Last week I wrote about how food has become more than just something we have to eat to live. Cookbooks have developed from simple how-to manuals into rollicking tales of adventure the author had, usually in some far off land, while hunting for the perfect peach, wine or bottle of olive oil.
Ah, to find the perfect _____!!!!
You fill in the blank.
Lately religion has become a big topic, too.
I don't know if it's because of the Age of Aquarius or if people are just fed up with the scientific approach to life. There isn't better living through chemistry. The answer isn't in a pill.
If anything was learned from watching The Sopranos, Psychiatrists don't have all the answers, either. Hell, sometimes they're even crazier than the patient. We're a little more complex than Freud had dreampt we are.
Religion, in one form or another, has been with us an awfully long time. Most religions, at heart, have the same basic ideas: there is a God in charge of everything, we have to be grateful and remember Him or Her with a few annual festivals, and we should be nice to each other.
No problem with those ideas.
The problem is that God isn't the only one in the house of worship with us.
Other people are there.
Some are in charge.
And some people, shall we say, are a little odd.
I just finished reading Philippa Gregory's latest historical novel The Red Queen.
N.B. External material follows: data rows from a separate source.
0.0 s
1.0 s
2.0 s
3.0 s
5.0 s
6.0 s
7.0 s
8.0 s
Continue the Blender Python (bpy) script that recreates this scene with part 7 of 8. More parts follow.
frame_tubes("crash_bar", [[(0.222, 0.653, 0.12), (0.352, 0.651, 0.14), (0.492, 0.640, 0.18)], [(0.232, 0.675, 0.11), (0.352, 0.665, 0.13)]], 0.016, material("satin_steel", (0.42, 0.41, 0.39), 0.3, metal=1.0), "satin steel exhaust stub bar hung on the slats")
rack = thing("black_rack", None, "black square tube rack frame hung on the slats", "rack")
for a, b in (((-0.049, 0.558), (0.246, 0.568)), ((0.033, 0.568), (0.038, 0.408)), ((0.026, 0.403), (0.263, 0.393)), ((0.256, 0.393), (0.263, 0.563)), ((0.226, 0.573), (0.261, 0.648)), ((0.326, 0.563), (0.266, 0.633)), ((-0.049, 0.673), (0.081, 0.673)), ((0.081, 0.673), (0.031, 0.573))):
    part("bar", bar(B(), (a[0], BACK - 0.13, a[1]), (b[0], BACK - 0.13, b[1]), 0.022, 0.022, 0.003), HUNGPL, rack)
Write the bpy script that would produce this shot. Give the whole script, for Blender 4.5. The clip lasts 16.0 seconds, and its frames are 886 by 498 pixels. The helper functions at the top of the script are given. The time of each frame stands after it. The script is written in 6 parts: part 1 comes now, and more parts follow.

It's about Margaret Beaufort, the grandmother of Henry VIII of England. Feminists would've loved the way she masterminded one of the greatest rebellions of all time, just so her sonny boy, Henry VII, could get the job of King of England.
The thing is, she really thought she was on a holy quest; that God was personally speaking to her and telling her to lead an army just like her hero, Joan of Arc. According to the book jacket, Margaret was "a proud and determined woman who believes that she alone is destined, by her piety and lineage, to shape the course of history."
I guess the problem of religion being used by a power hungry politician has been with us an awfully long time, too.